[CentOS] startx reboots my computer
Ted Miller
tmiller at broadcast.net
Mon Nov 27 12:27:35 UTC 2006
>>Well, sometimes startx reboots my computer. Other times is does nothing
>>except slow it to a halt for a while. Sometimes is locks up.
>>
>>I am using init level 3. At the command line, everything looks fine, and I
>>can do whatever commands I want.
>>
>>When I type startx, then things go down the tubes.
>>
>>What doesn't happen:
>>X never starts
>>No error messages get posted to dmesg
>>no log is generated in /var/log/xorg.0.log
>>
>>What DOES happen:
>>on a good run, I get the error message:
>> /usr.../startx: fork: resource temporarily unavailable
>>on a bad run the computer either locks up or reboots, or I get a parade of
>> notices that the comp is "out of memory, shutting down process xxxxxx".
>>running top -u tmiller -b>/tmp/top.log in another console generates a huge
>> file. After deleting the process entry lines (all end in startx, except
>> the bash line), I get results like this:
>>
[snip]
>>************************************************************************
>>eventually peaking out at:
>>
>>top - 22:28:15 up 4 min, 3 users, load average: 2.54, 0.74, 0.26
>>Tasks: 7696 total, 2 running, 7693 sleeping, 0 stopped, 0 zombie
>>Cpu(s): 10.5% us, 45.2% sy, 0.0% ni, 0.0% id, 43.8% wa, 0.0% hi, 0.6% si
>>Mem: 1024380k total, 896720k used, 127660k free, 264k buffers
>>Swap: 8385848k total, 1035964k used, 7349884k free, 10372k cached
>>
>>***************************************************************************
[snip]
>>This was done with the xorg.conf file deleted, so it isn't caused by that.
>>
>>Hardware:
>>AMD 3500+ x86_64 proc
>>1GB ram
>>8GB swap
>>3 x 160GB SATA drives
>>nvidia nForce4 chipset on Gigabyte MB
>>Gigabyte nvidia GeForce 6200 video card
>>firewall is separate ipcop box to ADSL
>>
>>Software:
>>Centos 4.4, fully updated
>> started as a bare install (uncheck everything except KDE at software
>> choice screen), then added only things I really want/need
>>vmware server (free version)
>>wine
>>
>>I had just spent a couple of days getting the install "tweaked" in
>>preparation to moving to it as my "workhorse" workstation environment. I
>>had tweaked my dual monitor setup (a 21" landscape screen next to a 17"

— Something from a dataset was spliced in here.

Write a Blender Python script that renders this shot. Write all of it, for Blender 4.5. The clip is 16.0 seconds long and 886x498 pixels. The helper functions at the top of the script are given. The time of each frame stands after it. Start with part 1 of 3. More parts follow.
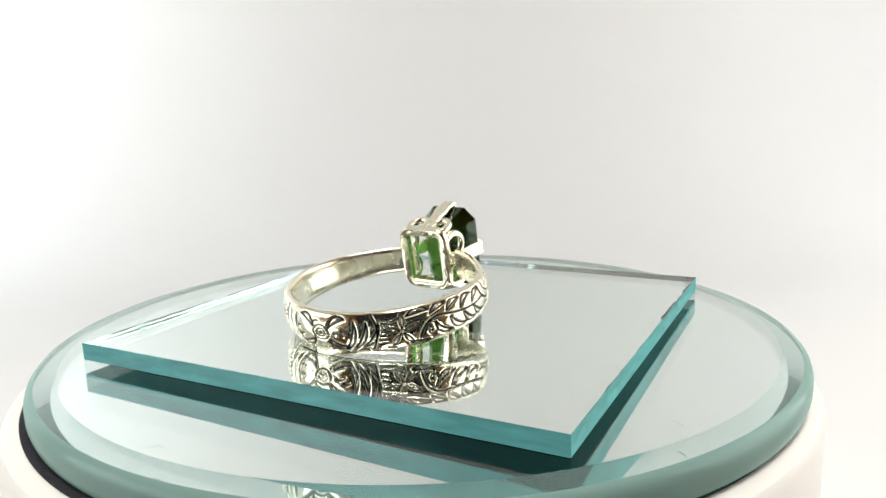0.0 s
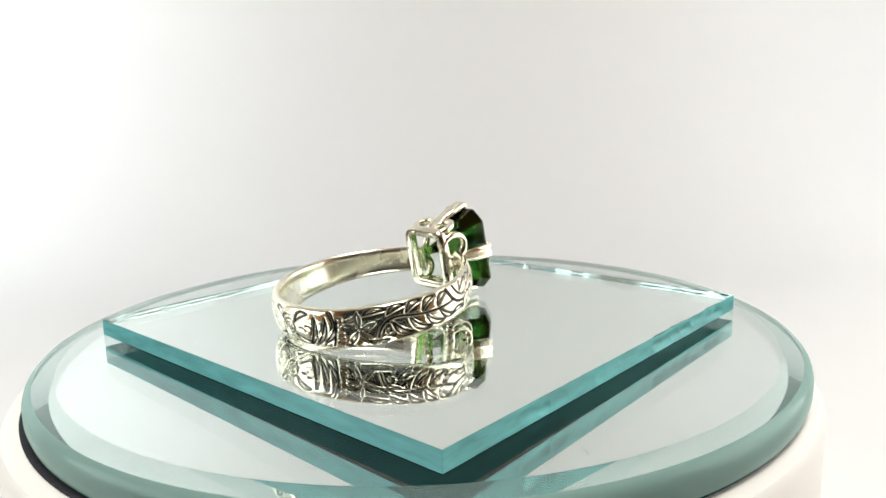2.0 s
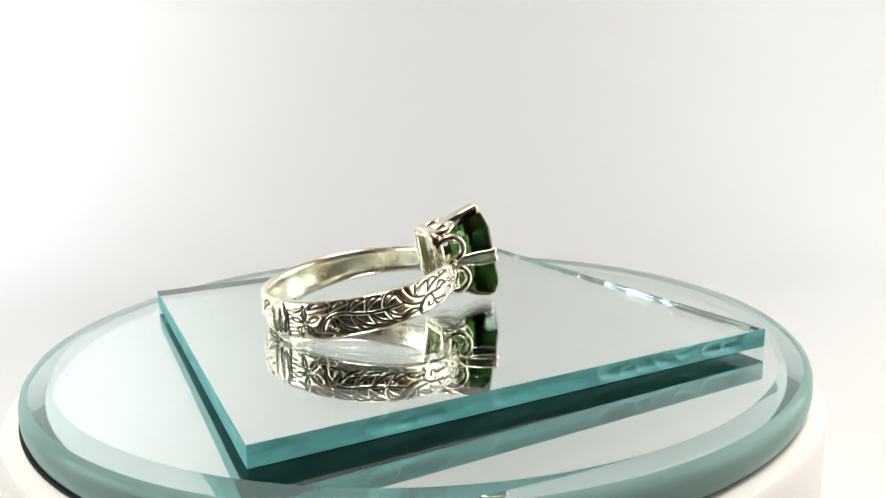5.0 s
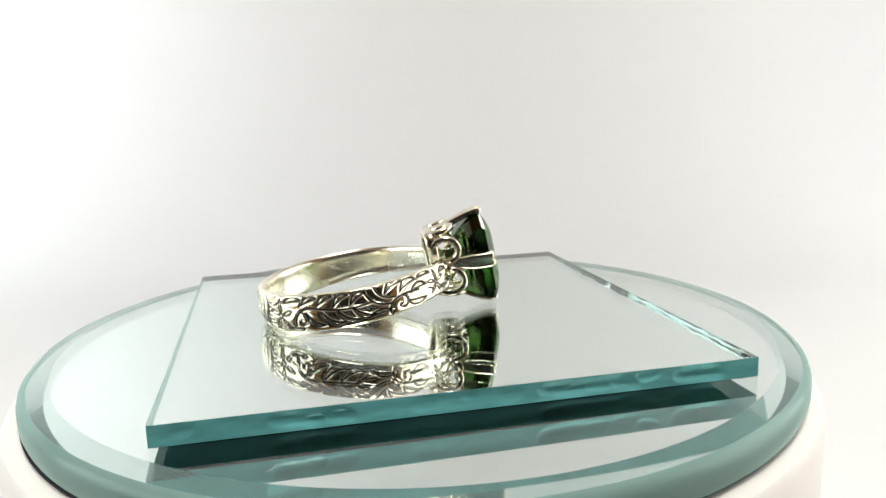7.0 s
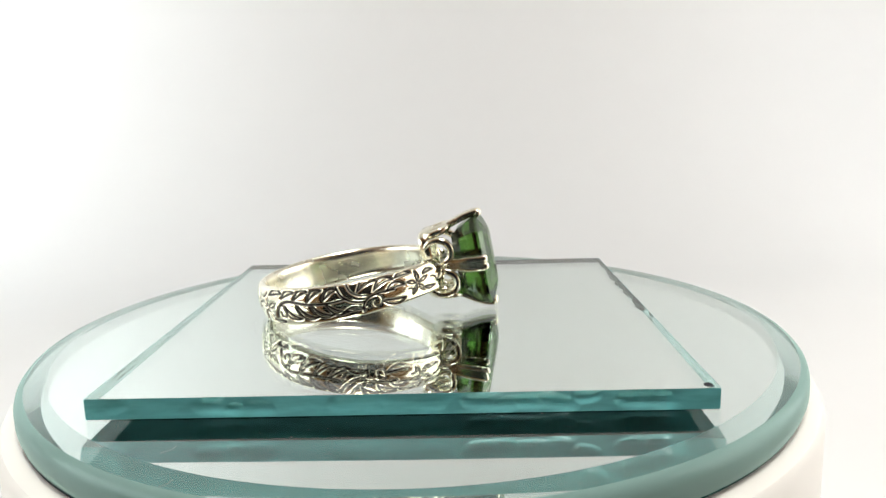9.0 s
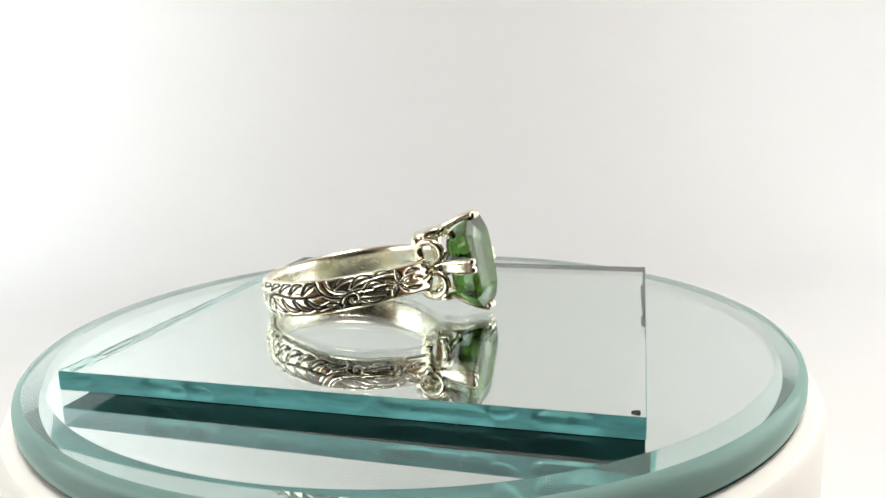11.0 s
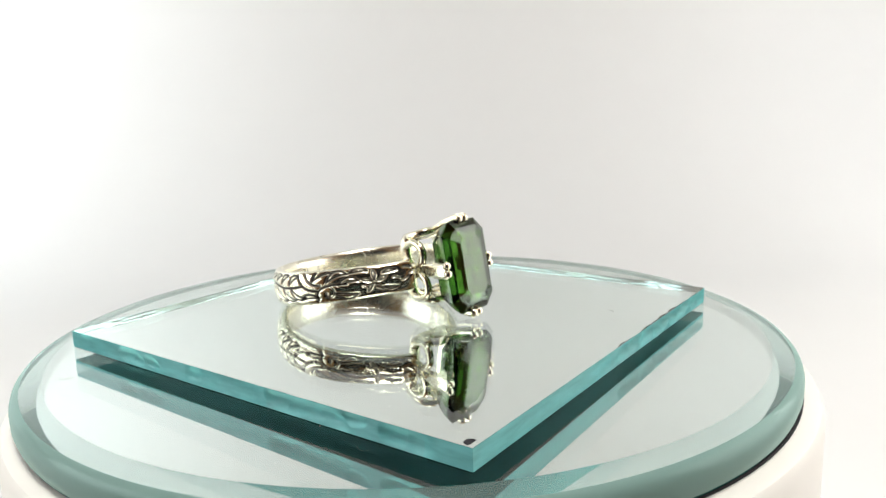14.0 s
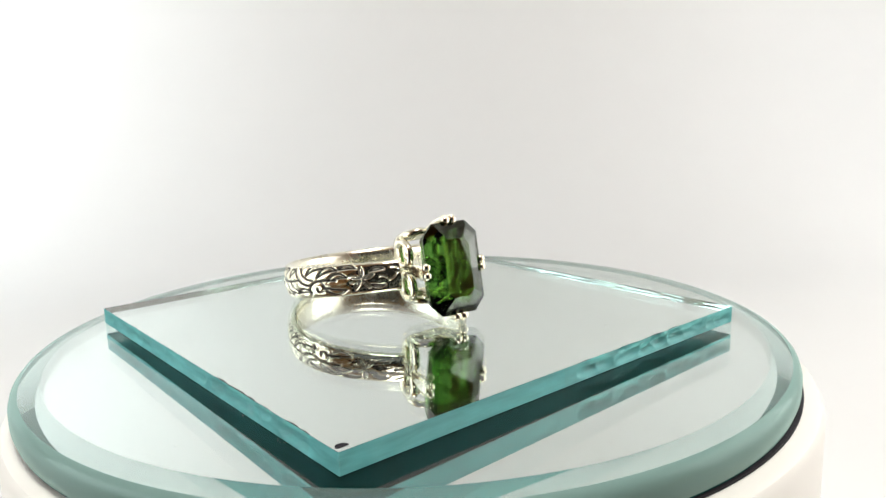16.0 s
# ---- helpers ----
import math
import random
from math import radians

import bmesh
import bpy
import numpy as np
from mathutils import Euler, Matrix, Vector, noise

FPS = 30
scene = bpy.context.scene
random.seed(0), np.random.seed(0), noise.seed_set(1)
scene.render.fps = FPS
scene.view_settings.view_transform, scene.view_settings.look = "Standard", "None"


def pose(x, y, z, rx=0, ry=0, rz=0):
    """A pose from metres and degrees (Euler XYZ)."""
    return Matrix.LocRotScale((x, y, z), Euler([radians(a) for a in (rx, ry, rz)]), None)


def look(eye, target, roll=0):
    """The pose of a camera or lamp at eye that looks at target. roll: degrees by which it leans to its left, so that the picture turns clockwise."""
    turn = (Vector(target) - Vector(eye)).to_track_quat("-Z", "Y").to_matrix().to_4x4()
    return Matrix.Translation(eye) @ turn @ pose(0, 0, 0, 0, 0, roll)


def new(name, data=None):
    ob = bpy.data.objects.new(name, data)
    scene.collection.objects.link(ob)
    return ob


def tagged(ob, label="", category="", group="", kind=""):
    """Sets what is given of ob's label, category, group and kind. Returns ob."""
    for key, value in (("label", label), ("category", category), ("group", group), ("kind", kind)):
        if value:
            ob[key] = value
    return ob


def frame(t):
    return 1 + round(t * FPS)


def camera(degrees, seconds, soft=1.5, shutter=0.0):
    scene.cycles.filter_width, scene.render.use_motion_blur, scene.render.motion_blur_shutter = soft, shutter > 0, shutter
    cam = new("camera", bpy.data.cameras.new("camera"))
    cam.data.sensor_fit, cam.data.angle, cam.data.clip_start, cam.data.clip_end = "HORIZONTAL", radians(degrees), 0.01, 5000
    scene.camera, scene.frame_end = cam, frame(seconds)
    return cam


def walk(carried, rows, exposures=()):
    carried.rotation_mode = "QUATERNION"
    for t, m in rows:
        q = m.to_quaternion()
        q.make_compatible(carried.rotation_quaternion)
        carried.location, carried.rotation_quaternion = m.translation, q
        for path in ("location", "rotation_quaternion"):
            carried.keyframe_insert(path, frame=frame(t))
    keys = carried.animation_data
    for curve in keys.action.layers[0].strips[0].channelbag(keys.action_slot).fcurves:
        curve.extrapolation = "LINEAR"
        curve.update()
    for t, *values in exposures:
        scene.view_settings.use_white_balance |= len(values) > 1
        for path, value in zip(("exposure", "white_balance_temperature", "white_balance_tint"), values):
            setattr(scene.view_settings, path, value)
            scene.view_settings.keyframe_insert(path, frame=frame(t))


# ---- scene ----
MM = 0.001
TOP = 0.040            # height of the square mirror's face over the table


# ---- camera: stands still on the table's front side ----
cam = camera(61.7, 16.0, soft=1.5)
CAM_POSE = (Matrix.Translation((0.0, -0.08256, TOP + 0.02238)) @ Matrix.Rotation(-0.0398, 4, "Z")
            @ Matrix.Rotation(math.pi / 2 - 0.1905, 4, "X") @ Matrix.Rotation(-0.0260, 4, "Z"))
walk(cam, [(0.0, CAM_POSE), (16.0, CAM_POSE)])


def turn_at(t):
    """The turntable's angle."""
    return -0.5329 - 0.1220 * t + 0.000073 * (t - 8) ** 2


# ---- light: unseen softboxes left and right of the paper sweep, an added fill lamp under the ceiling ----
def softbox(name, eye, target, size, power, colour):
    lamp = bpy.data.lights.new(name, "AREA")
    lamp.shape, lamp.size, lamp.size_y = "RECTANGLE", size[0], size[1]
    lamp.energy, lamp.color = power, colour
    ob = new(name, lamp)
    ob.matrix_world = look(eye, target)
    if name == "softbox":
        return tagged(ob, "unseen white softbox lamp beside the paper sweep", "lamp", "softboxes")
    return tagged(ob, "unseen warm fill lamp added under the room ceiling", "lamp")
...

>>portrait screen took a lot of false starts to get xorg.conf right), gotten
>>vmware working, and was still wondering where the fonts went for my wine
>>install. It was working pretty well, and I was looking forward to using
>>it, and when I rebooted, I have this mess.
[snip]
>>"#rpm --validate --all>grep X" sqwauked about some missing *.so files, but
>>showed nothing corrupted.
Johnny Hughes was kind enough to suggest:
> While connected to the Internet, I would start out with the command:
>
> yum groupinstall "X Window System" "KDE (K Desktop Environment)"
Tried that with no change. I did find out how to avoid waiting the whole
process out, though. Starting "#top -u me" in tty1, I went to tty2 and
logged in with my user name. I noted the PID of my new bash shell. I then
went to tty2 and typed "#startx". No screens of stuff scrolling by in
tty2, so back to tty1, where it was obvious it was going wild. Did a
"k -> 5471 -> 'Enter'", but that didn't do anything. But "k -> 5471 ->
'Enter' -> 9 'Enter'" stopped the sorcerer's apprentice in his tracks. A
great time saver, and keeps me from having to recover from a possible
lockup or reboot.
[snip]
> You didn't say if you installed the i386 distro of the x86_64 distro.
I have let most of that be dependency driven. Anything I wanted to install
wanted to install a library, I let it go ahead. Don't know if that was a
problem or not. I also discovered the yum.log file (does it ever rotate?),
and could send you what I installed since the last successful "#startx" was
executed, and what I installed just before that, if that would be helpful.
> If you have 1GB ram and want this as a workstation, I would recommend
> the i386 distro as Shockwave (and other plugins for firefox),
> openoffice.org, etc. are only available as i386 programs.
>
> Operating i386 and x86_64 programs on an x86_64 machine can be hard and
> confusing (with duplicate packages of each arch required to be
> installed, etc.)
I am aware of the dual libraries, and the need to look at which distro is
involved, but I do not know if the yum/rpm dependencies always keep that
straight, or if I need to get more actively involved (always install the
i386 version of any library I have in x86_64?)
> That is where i would start, and go from there.
I started, so any more "go" instructions will be appreciated. I am off to
work, so will not be back at this for 10 hours or more.